Ethiopia drew in $2 billion of foreign direct investment in the financial year 2012/13 and, at a “minimum”, aimed to match that in each of the next two years, Hailemariam said, adding U.S., European and Asian firms were among those interested.
He listed names such as retailer Wal-Mart, fashion firm Hennes & Mauritz and supermarket chain Tesco.
The Ethiopian Investment Agency has reported interest from Unilever and Nestle, while Samsung is looking at building an assembly plant in the country.
“So lots of them are coming because there is huge potential in light manufacturing in Ethiopia,” the prime minister said, adding that new industrial zones would offer tax breaks, free land and other benefits and could speed up investment flows.
“If we move very fast then we can attract even more,” he said, adding that growth was expected to pick up to 11 percent in 2013/14 and 2014/15 – more than the IMF forecasts.
One of the few African nations that was never colonised – although briefly occupied by Italy in World War Two – Ethiopia stills views itself as an exception on the continent.
Other states have freed up their economies for growth, but two-thirds of Ethiopia’s 8.5 percent 2011/12 expansion could be ascribed to public investment, the World Bank said.
But the heavy hand of state has also drawn criticism from rights groups and government opponents who say civil liberties have been sacrificed in the pursuit of centralised control.

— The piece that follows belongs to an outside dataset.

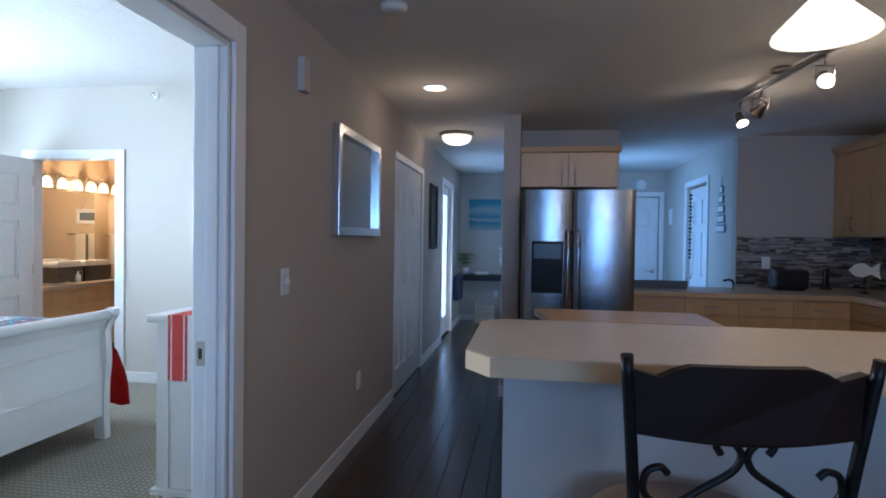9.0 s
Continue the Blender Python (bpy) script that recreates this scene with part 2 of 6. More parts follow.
def lathe(bm, profile, at=(0, 0, 0), seg=32, wave=None, caps=True):
    rings = []
    for r, z in profile:
        ring = []
        for k in range(seg):
            a = 2 * math.pi * k / seg
            rr = r * (wave(a, z) if wave else 1)
            ring.append(bm.verts.new((at[0] + rr * math.cos(a), at[1] + rr * math.sin(a), at[2] + z)))
        rings.append(ring)
    for p, q in zip(rings, rings[1:]):
        for k in range(seg):
            bm.faces.new((p[k], p[(k + 1) % seg], q[(k + 1) % seg], q[k])).smooth = True
    for ring, flip in ((rings[0], True), (rings[-1], False)):
        if caps and max((v.co - ring[0].co).length for v in ring) > 1e-4:
            f = bm.faces.new(list(reversed(ring)) if flip else ring)
            f.smooth = False
    return bm


def tube(bm, points, radius=0.008, seg=8, closed=False, flat=1.0):
    pts = [Vector(p) for p in points]
    n = len(pts)
    rings = []
    up = Vector((0.013, 0.021, 1))
    for i, p in enumerate(pts):
        a = pts[(i - 1) % n] if (closed or i > 0) else p
        b = pts[(i + 1) % n] if (closed or i < n - 1) else p
        t = (b - a).normalized()
        s = t.cross(up)
        if s.length < 0.05:
            s = t.cross(Vector((1, 0.02, 0)))
        s.normalize()
        w = s.cross(t)
        r = radius(i / max(1, n - 1)) if callable(radius) else radius
        rings.append([bm.verts.new(p + r * (math.cos(2 * math.pi * k / seg) * s * flat + math.sin(2 * math.pi * k / seg) * w)) for k in range(seg)])
    for i in range(n if closed else n - 1):
        p, q = rings[i], rings[(i + 1) % n]
        for k in range(seg):
            bm.faces.new((p[k], p[(k + 1) % seg], q[(k + 1) % seg], q[k])).smooth = True
    if not closed:
        bm.faces.new(rings[0])
        bm.faces.new(list(reversed(rings[-1])))
    return bm


def curve(points, steps=8):
    """A smooth run of points through the given ones."""
    p = [Vector(q) for q in points]
    p = [2 * p[0] - p[1]] + p + [2 * p[-1] - p[-2]]
    out = []
    for i in range(1, len(p) - 2):
        for k in range(steps):
            t = k / steps
            a, b, c, d = p[i - 1], p[i], p[i + 1], p[i + 2]
            out.append(0.5 * (2 * b + (c - a) * t + (2 * a - 5 * b + 4 * c - d) * t * t + (3 * b - a - 3 * c + d) * t ** 3))
    return out + [p[-2]]


def prism(bm, outline, axis, lo, hi):
    """The outline, (a, b) pairs, drawn out along an axis: x takes (y, z), y takes (x, z), z takes (x, y)."""
    def at(a, b, c):
        return {"x": (c, a, b), "y": (a, c, b), "z": (a, b, c)}[axis]
    p = [bm.verts.new(at(a, b, lo)) for a, b in outline]
    q = [bm.verts.new(at(a, b, hi)) for a, b in outline]
    n = len(p)
    fs = [bm.faces.new(p), bm.faces.new(list(reversed(q)))]
    for k in range(n):
        fs.append(bm.faces.new((p[k], q[k], q[(k + 1) % n], p[(k + 1) % n])))
    bmesh.ops.recalc_face_normals(bm, faces=fs)
    return bm


def mesh_of(name, bm, mat):
    me = bpy.data.meshes.new(name)
    bmesh.ops.recalc_face_normals(bm, faces=bm.faces[:])
    bm.to_mesh(me)
    bm.free()
    me.materials.append(mat)
    return me


def part(name, bm, mat, parent, label=""):
    ob = new(name, mesh_of(name, bm, mat))
    if parent is not None:
        ob.parent = parent
    return tagged(ob, label)


def thing(name, at, label, category, group="", turn=0.0):
    ob = new(name)
    ob.empty_display_size = 0.05
    ob.matrix_basis = pose(*at, 0, 0, turn)
    return tagged(ob, label, category, group)


def single(name, bm, mat, label, category, group="", kind=""):
    return tagged(part(name, bm, mat, None), label, category, group, kind)


def structure(name, bm, mat, label, category):
    return single(name, bm, mat, label, category, kind="structure")


def pierced(bm, axis, lo, hi, a0, a1, z0, z1, holes):
    """A wall slab between lo and hi on an axis, with holes (a, b, low, high) through it."""
    def slab(p, q, r, s):
        if q - p > 1e-4 and s - r > 1e-4:
            if axis == "x":
                box(bm, lo, hi, p, q, r, s)
            else:
                box(bm, p, q, lo, hi, r, s)
    at = a0
    for p, q, r, s in sorted(holes):
        slab(at, p, z0, z1)
        slab(p, q, z0, r)
        slab(p, q, s, z1)
        at = q
    slab(at, a1, z0, z1)
    return bm


# ---- the large structure ----
DOOR_Y = (4.775, 5.74)      # bedroom doorway
CLOSET_Y = (8.36, 9.56)
BATH_XD = (-3.76, -2.88)
WIN_Y, WIN_Z = (5.54, 7.42), (0.83, 2.052)
KFAR_Y = 9.80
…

Human Rights Watch says the government’s sweeping application of a 2009 anti-terrorism law has led to the conviction of journalists – 13 of them since 2011. There is only one opposition member in the 547-seat parliament.
“No one has been convicted because of the speech they made or the article they have written,” Hailemariam said, dismissing the criticism. “Democracy is a process … and Ethiopia is on the right track building a democratic culture.”